--- Job ---
Reproduce, exactly and in full, only the lines below from the one containing "pose from metres" through the one containing "what is given".

--- Dataset section ---

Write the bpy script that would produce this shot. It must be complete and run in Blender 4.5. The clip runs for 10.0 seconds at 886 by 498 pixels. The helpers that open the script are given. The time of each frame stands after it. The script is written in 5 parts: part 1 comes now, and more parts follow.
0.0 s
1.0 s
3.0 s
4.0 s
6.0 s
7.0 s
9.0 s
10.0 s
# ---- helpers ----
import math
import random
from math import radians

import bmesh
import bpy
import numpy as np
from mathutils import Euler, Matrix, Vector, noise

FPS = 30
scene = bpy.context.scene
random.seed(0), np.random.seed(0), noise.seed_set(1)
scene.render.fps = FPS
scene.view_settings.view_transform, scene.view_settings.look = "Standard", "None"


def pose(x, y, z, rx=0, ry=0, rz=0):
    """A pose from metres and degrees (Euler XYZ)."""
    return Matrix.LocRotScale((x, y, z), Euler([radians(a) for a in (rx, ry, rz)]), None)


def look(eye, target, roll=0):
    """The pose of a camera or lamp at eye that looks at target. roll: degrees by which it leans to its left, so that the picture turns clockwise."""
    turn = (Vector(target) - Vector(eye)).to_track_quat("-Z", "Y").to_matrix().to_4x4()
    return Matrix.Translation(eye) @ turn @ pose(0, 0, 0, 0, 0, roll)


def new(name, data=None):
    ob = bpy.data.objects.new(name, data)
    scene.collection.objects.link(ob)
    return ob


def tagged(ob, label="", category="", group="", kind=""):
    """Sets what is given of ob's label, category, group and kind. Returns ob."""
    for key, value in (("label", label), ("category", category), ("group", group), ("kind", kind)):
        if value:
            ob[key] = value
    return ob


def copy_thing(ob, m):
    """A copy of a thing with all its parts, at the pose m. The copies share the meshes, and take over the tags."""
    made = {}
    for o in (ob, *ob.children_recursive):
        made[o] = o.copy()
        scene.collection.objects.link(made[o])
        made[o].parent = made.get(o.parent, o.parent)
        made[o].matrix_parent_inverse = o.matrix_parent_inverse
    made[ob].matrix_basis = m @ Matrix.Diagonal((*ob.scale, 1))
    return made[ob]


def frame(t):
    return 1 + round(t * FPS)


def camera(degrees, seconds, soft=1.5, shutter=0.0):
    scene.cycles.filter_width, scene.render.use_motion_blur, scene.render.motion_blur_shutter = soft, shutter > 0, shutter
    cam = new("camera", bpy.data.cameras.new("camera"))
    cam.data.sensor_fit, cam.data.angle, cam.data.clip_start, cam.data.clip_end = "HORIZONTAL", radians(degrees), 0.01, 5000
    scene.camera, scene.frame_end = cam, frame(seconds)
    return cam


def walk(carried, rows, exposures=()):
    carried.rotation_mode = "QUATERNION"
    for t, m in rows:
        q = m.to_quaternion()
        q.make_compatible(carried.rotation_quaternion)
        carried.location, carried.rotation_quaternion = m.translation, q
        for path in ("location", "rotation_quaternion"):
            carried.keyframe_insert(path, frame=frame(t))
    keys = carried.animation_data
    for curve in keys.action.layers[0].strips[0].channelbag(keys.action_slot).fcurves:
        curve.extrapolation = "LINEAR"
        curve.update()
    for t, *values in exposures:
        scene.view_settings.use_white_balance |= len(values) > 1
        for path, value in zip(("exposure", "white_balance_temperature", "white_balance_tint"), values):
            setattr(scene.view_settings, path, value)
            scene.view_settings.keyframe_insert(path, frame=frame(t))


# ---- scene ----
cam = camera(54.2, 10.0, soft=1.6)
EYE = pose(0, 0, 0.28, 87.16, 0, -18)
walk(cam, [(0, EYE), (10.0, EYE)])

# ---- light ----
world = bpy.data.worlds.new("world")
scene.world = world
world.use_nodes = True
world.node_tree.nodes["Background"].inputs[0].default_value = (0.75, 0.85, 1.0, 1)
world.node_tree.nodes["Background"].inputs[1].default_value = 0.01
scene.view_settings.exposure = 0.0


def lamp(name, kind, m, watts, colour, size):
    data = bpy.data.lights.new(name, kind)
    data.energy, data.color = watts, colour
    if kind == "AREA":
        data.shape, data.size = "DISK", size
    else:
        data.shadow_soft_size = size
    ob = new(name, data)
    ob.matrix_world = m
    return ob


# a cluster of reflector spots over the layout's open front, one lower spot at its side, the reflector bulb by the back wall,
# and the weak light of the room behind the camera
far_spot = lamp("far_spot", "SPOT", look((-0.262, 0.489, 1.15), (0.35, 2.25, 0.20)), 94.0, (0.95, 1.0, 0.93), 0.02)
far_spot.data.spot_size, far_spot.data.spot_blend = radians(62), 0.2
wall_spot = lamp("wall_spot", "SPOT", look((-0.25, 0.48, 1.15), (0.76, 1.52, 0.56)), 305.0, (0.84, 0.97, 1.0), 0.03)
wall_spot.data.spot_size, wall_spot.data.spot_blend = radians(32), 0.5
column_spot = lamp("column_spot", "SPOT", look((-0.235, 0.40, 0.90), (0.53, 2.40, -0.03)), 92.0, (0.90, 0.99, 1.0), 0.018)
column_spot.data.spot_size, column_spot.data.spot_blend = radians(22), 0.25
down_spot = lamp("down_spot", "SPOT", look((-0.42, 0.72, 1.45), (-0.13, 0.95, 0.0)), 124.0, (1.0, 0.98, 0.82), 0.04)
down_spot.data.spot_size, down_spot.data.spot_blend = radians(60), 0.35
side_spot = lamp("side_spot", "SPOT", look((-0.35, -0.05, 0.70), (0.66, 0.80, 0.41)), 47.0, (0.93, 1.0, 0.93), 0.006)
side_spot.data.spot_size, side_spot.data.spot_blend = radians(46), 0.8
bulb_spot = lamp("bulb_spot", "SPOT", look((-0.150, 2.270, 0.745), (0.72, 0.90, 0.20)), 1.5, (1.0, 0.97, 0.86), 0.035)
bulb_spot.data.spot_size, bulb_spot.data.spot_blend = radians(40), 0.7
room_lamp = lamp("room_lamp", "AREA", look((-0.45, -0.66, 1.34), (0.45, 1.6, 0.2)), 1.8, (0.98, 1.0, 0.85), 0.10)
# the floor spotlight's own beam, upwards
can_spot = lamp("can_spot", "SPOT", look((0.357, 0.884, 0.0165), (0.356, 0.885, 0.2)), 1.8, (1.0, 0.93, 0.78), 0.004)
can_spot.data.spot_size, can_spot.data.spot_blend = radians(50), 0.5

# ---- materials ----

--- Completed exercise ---
    """A pose from metres and degrees (Euler XYZ)."""
    return Matrix.LocRotScale((x, y, z), Euler([radians(a) for a in (rx, ry, rz)]), None)


def look(eye, target, roll=0):
    """The pose of a camera or lamp at eye that looks at target. roll: degrees by which it leans to its left, so that the picture turns clockwise."""
    turn = (Vector(target) - Vector(eye)).to_track_quat("-Z", "Y").to_matrix().to_4x4()
    return Matrix.Translation(eye) @ turn @ pose(0, 0, 0, 0, 0, roll)


def new(name, data=None):
    ob = bpy.data.objects.new(name, data)
    scene.collection.objects.link(ob)
    return ob


def tagged(ob, label="", category="", group="", kind=""):
    """Sets what is given of ob's label, category, group and kind. Returns ob."""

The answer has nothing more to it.